Assistant U.S. Attorney Danielle Sassoon, speaking for the government, made the motion during Bankman-Fried’s arraignment in Manhattan. Bankman-Fried’s judge Lewis A. Kaplan approved the proposal.
Bankman-Fried entered a not-guilty plea to the eight criminal counts, which include fraud and money laundering, at the hearing. During the proceedings, a trial date of October 2 was also established for Bankman-Fried.
The modification comes after last week’s action concerning wallets connected to Alameda. A few days after Bankman-Fried was granted bail, coin mixers—programs sometimes used to mask trade activity—received almost $1.7 million worth of cryptocurrency connected to Alameda, according to Arkham Intelligence.
After being detained for many days at a jail in the Bahamas following his arrest, Bankman-Fried was freed upon his return to the United States. Bankman-Fried agreed to electronic monitoring, house arrest, and other conditions as part of a bail deal, and his parents’ California home was put as security.
Bankman-Fried’s trading company, Alameda, was established prior to the debut of FTX. Charges against Bankman-Fried include claims that money from customers being unjustly transferred to Alameda to pay for its wagers.
In his first tweet after his arrest in the Bahamas, Bankman-Fried denied being part of the activities involving wallets connected to Alameda after rumors about last week’s transactions started to spread.
One of Bankman-Fried’s attorneys, Mark Cohen, reiterated at his arraignment on Tuesday that his client was unrelated to the transactions.
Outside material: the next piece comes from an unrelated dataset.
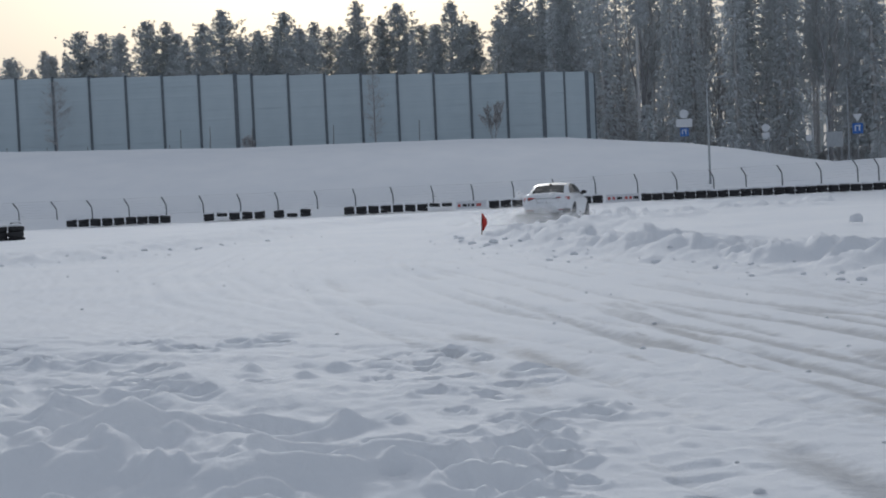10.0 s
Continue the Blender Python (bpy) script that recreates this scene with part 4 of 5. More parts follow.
def build_sign(x, y, zc, plates, label):
    """plates: (shape, height over zc, size, material)."""
    z = ground_at(x, y)
    s = thing("road_sign", pose(x, y, zc), label, "road sign", "road signs")
    bm = bmesh.new()
    tube(bm, [(0, 0.05, z - zc - 0.3), (0, 0.05, max(p[1] + p[2] * 0.4 for p in plates))], 0.035, 8)
    part("post", bm, GALV, s)
    for shape, dz, size, mat in plates:
        bm = bmesh.new()
        if shape == "disc":
            disc(bm, size / 2, -0.02, 0.0)
        elif shape == "tri":
            a = [bm.verts.new((size / 2 * cx, -0.02, size / 2 * cz)) for cx, cz in ((-1, 0.8), (1, 0.8), (0, -0.9))]
            b = [bm.verts.new((v.co.x, 0.0, v.co.z)) for v in a]
            bm.faces.new(a)
            bm.faces.new(b[::-1])
            for k in range(3):
                bm.faces.new((a[k], b[k], b[(k + 1) % 3], a[(k + 1) % 3]))
        else:
            w, h = (size, size) if shape == "square" else (size, size * 0.5)
            box(bm, -w / 2, w / 2, -0.02, 0.0, -h / 2, h / 2, 0.005)
        bmesh.ops.translate(bm, vec=(0, 0, dz), verts=bm.verts[:])
        part("plate", bm, mat, s, smooth=False)
        if mat is SIGN_BLUE:
            bm = bmesh.new()
            box(bm, -size * 0.3, -size * 0.18, -0.026, -0.022, dz - size * 0.25, dz + size * 0.2)
            box(bm, size * 0.1, size * 0.22, -0.026, -0.022, dz - size * 0.25, dz + size * 0.2)
            box(bm, -size * 0.3, size * 0.3, -0.026, -0.022, dz + size * 0.2, dz + size * 0.3)
            part("mark", bm, SIGN_BACK, s, smooth=False)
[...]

Cohen said that the authorities had been alerted about the issue.
Federal prosecutors are unsure if Bankman-Fried made the most recent transfers associated with Alameda. Still, Assistant U.S. Attorney Sassoon claimed he had access to the wallets at one point and argued that the disgraced CEO’s claims could not be trusted due to prior false allegations made on Twitter. Sassoon also suggested the amended bail agreement.
Sassoon cited a Tweet from Bankman-Fried that was sent immediately before FTX declared bankruptcy in November as an illustration.
“FTX is fine. Assets are fine,” Bankman-Fried had stated in a now-deleted Tweet.